On a souvent attribué à la presse nationale un rôle qui n´est pas le sien: celui d´acteur politique. D´aucuns vous diront qu´elle porte le débat politique national à la place des partis politiques. Si cette thèse a fini par convaincre beaucoup d´entre nous, elle pollue surtout aujourd´hui le débat sur son rôle, sa place dans la société et pose des interrogations sur son propre avenir. «La presse nationale se doit de dénoncer et de lutter contre le système politique actuel», me disait dernièrement un confrère dont l´expérience dans le métier est reconnue. Il estimait que le système algérien est archaïque, dépassé, autoritaire...dictatorial.
C´est un point de vue juste et honorable pour un tas de raisons. Car qui, du simple citoyen broyé dans les difficultés sociales et économiques de tous les jours, réfuterait de tels qualificatifs au système? Mais...il y a un mais. Mon confrère sous-entendait que lui, le journaliste révolté par tant d´injustices dans le pays, était hors du système. Cela est-il possible? Simple question. Comment peut-on attribuer à la presse nationale un rôle éminemment politique tout en l´excluant du champ de la responsabilité sociale et politique? Etre dans et hors de la responsabilité en quelque sorte. Je me rappelle de la formidable mobilisation des journalistes en 1986-87, au sein du Mouvement des journalistes algériens (MJA).
De revendications purement syndicales, nous avions abouti à de vraies batailles politiques: lutte contre la censure, la liberté d´expression, la terrible dictature de l´appareil du FLN...Nos cris avaient rencontré ceux des enfants d´Octobre 88. La suite est connue.
Cette fierté acquise grâce à plus de 3000 jeunes morts sur le fronton de la liberté, a été récupérée par...bien des sectes politiques, dont la plus démoniaque fut celle des islamistes de l´ex-FIS. La suite est connue. Mais nous, journalistes acteurs de l´époque, qu´avons-nous fait de cet héritage? Que dire à certains mandarins de la presse d´aujourd´hui qui reproduisent les mêmes attitudes et réflexes contre lesquels ils se sont élevés avant 88? Ne nous cachons pas le visage.
Les rédacteurs en chef et directeurs de la rédaction de bien de journaux dits «indépendants», pratiquent la censure et servent, parfois, des causes auxquelles, eux-mêmes ne croient pas. D´autres organes de presse bien nantis financièrement, réduisent certains de leurs jeunes journalistes au statut de servage. Une sorte d´emploi de jeunes. Je le sais par une expérience passée.
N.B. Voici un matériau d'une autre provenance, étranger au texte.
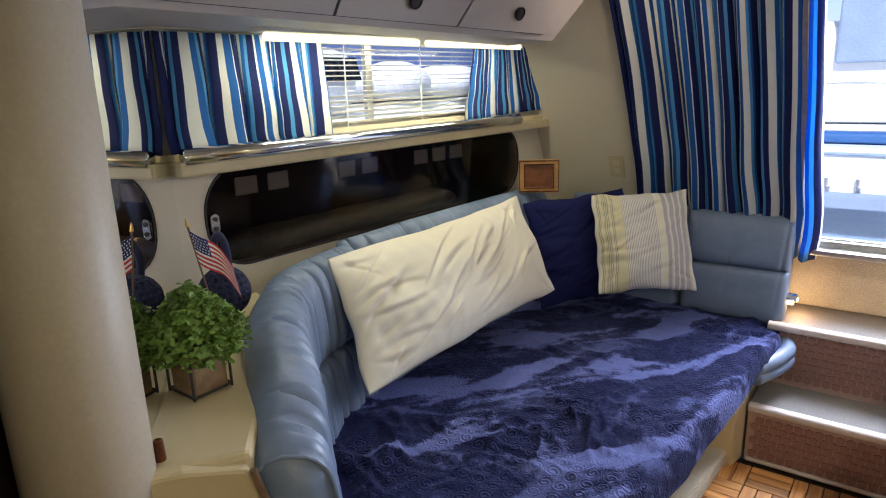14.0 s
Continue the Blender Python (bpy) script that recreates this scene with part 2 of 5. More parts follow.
CREAM = material("cream gelcoat", (0.54, 0.452, 0.262), 0.38, grain=25, var=0.03, bump=0.05)
LINER = material("off-white vinyl liner", (0.58, 0.515, 0.385), 0.6, grain=180, var=0.04, bump=0.2)
CABINET = material("cream laminate", (0.52, 0.455, 0.31), 0.42, grain=20, var=0.04, bump=0.04)
COLUMN = material("beige vinyl column wrap", (0.38, 0.325, 0.24), 0.5, grain=120, var=0.04, bump=0.08)
LOCKER = material("mauve-white laminate", (0.39, 0.345, 0.31), 0.45, grain=20, var=0.03, bump=0.04)
COUNTER = material("ivory laminate worktop", (0.41, 0.41, 0.285), 0.48, grain=30, var=0.02, bump=0.02)
WHITE = material("white laminate", (0.78, 0.77, 0.72), 0.35, grain=30, var=0.02, bump=0.02)
TEAK = wood("varnished teak trim", (0.060, 0.019, 0.008), (0.135, 0.043, 0.016), 0.25, 0, False, 0.6)
OAKRIM = wood("golden varnished rim", (0.29, 0.12, 0.032), (0.41, 0.185, 0.055), 0.25, 0, False, 0.6)
SLAT = wood("oiled acacia slat", (0.31, 0.110, 0.026), (0.78, 0.40, 0.115), 0.42, 0, True, 0.08)
SLAT_X = wood("oiled acacia", (0.31, 0.110, 0.026), (0.78, 0.40, 0.115), 0.42, 0, True, 0.08, 1.0, True)
SLAT_Y = wood("oiled acacia", (0.31, 0.110, 0.026), (0.78, 0.40, 0.115), 0.42, 1, True, 0.08, 1.0, True)
JOINT = material("dark tile backing", (0.03, 0.02, 0.015), 0.8)
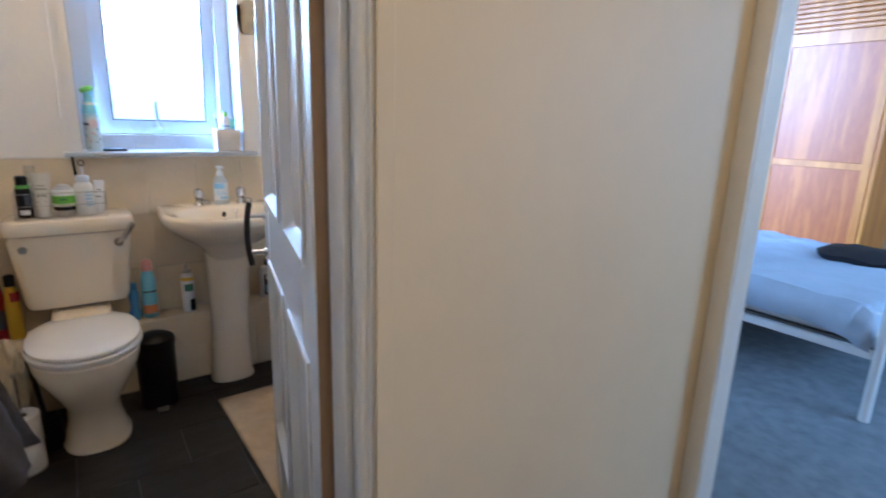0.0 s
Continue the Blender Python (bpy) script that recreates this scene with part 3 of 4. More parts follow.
# boxed ledge behind the bath taps, pipe boxing behind toilet and basin
trim("bath_end_ledge", boxed(1.362, 2.0, 1.874, 2.0425, 0.0, 0.578, 0.003, 2), "cream tiled ledge behind the bath taps", "ledge", M_TILE)
trim("bath_end_strip", boxed(1.372, 1.995, 1.862, 1.886, 0.5785, 0.585, 0.002, 1), "white plastic strip along the bath end", "trim", P_WHITE)
trim("bath_end_board", boxed(1.334, 1.360, 1.845, 1.912, 0.0, 0.50, 0.002, 1), "white painted upright board at the bath end", "board")
trim("pipe_boxing", boxed(XL + 0.014, 1.333, 1.922, 2.0425, 0.0, 0.322, 0.002, 1), "cream tiled pipe boxing behind toilet and basin", "boxing", M_GROUT)


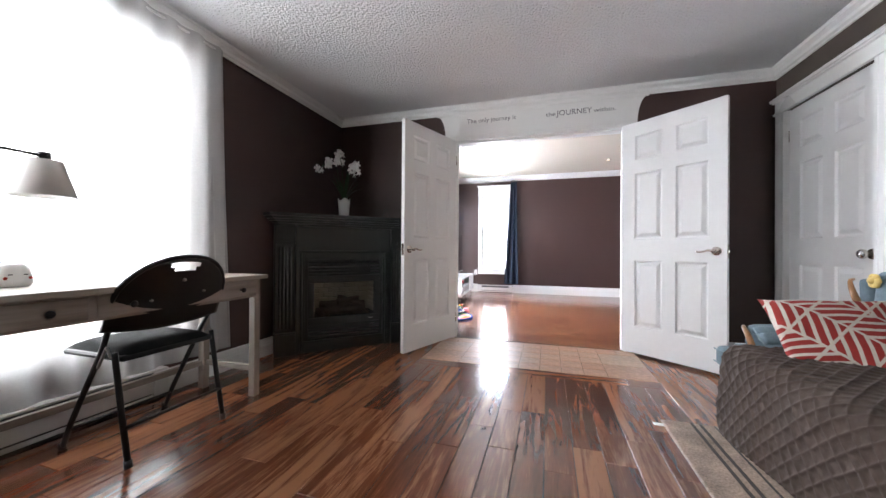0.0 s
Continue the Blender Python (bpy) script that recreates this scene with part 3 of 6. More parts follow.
def two_tone(name, a, b, mask, rough=0.85, bump=0.0006, coords="Object"):
    """Fabric in two colours; mask(n, l, x, y, z) gives 0 or 1."""
    m = bpy.data.materials.new(name)
    m.use_nodes = True
    n, l = m.node_tree.nodes, m.node_tree.links
    p = n["Principled BSDF"]
    p.inputs["Roughness"].default_value = rough
    tc, sep, mix = n.new("ShaderNodeTexCoord"), n.new("ShaderNodeSeparateXYZ"), n.new("ShaderNodeMix")
    mix.data_type = "RGBA"
    l.new(tc.outputs[coords], sep.inputs[0])
    l.new(mask(n, l, sep.outputs[0], sep.outputs[1], sep.outputs[2]), mix.inputs[0])
    mix.inputs[6].default_value, mix.inputs[7].default_value = (*a, 1), (*b, 1)
    noise_, mul = n.new("ShaderNodeTexNoise"), n.new("ShaderNodeMix")
    mul.data_type, mul.blend_type = "RGBA", "MULTIPLY"
    mul.inputs[0].default_value = 0.3
    noise_.inputs["Scale"].default_value, noise_.inputs["Detail"].default_value = 60, 5
    l.new(tc.outputs["Object"], noise_.inputs["Vector"])
    l.new(mix.outputs[2], mul.inputs[6])
    l.new(noise_.outputs["Fac"], mul.inputs[7])
    l.new(mul.outputs[2], p.inputs["Base Color"])
    bp = n.new("ShaderNodeBump")
    bp.inputs["Distance"].default_value = bump
    l.new(noise_.outputs["Fac"], bp.inputs["Height"])
    l.new(bp.outputs[0], p.inputs["Normal"])
    return m


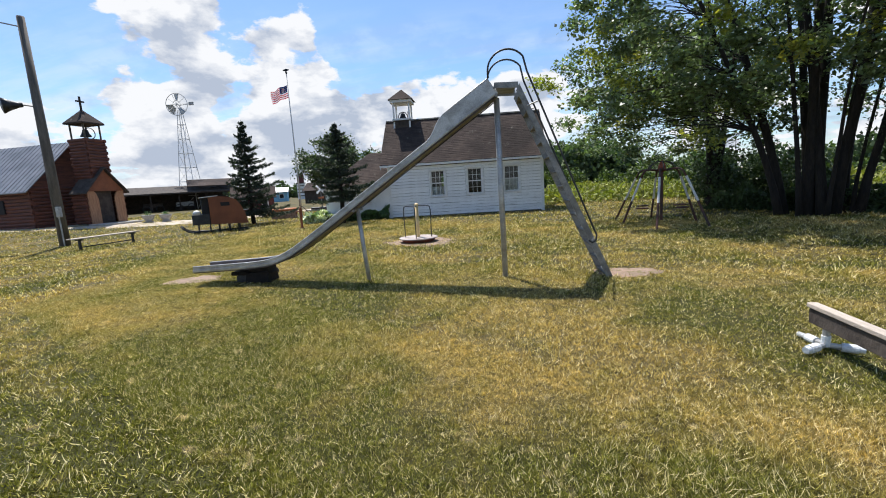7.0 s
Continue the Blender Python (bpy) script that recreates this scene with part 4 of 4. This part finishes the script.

Et puis, plus généralement, la campagne présidentielle de 2004 et «l´aventure» du candidat Benflis n´est pas si loin que ça, pour nous rappeler à notre vraie mission: celle d´informer. On m´a enseigné que l´indépendance d´un journaliste se mesure à la distance qu´il prend avec l´événement.
On m´a enseigné qu´un journal indépendant, particulièrement dans une conjoncture de construction démocratique, devait donner la parole à tous les acteurs politiques qui visent la conquête du pouvoir. Sans exclusive. On m´a enseigné, enfin, que le journaliste peut intervenir par le commentaire, par l´éditorial, par l´analyse...pour éclairer le sens du débat. Un rôle, en somme, de pédagogie. Un rôle de service public. Force est de reconnaître que nous avons été loin de ce devoir d´informer au sens noble du terme.
Nous nous sommes pris dans les rets de la comédie du pouvoir. Et nous en subissons encore les effets. Nous voilà avec la perspective d´un nouveau rendez-vous électoral capital et les appels des sirènes de sectes obsédées par le pouvoir, rien que le pouvoir. Où allons-nous nous situer? Serons-nous dans des positions de partis politiques ou dans celle du journaliste? Donner la parole à tous les prétendants à l´investiture suprême est dans nos capacités.
Pour le reste, c´est aux Algériens de trancher. Dans ces conditions nous redeviendrons journalistes. Et rien d´autre.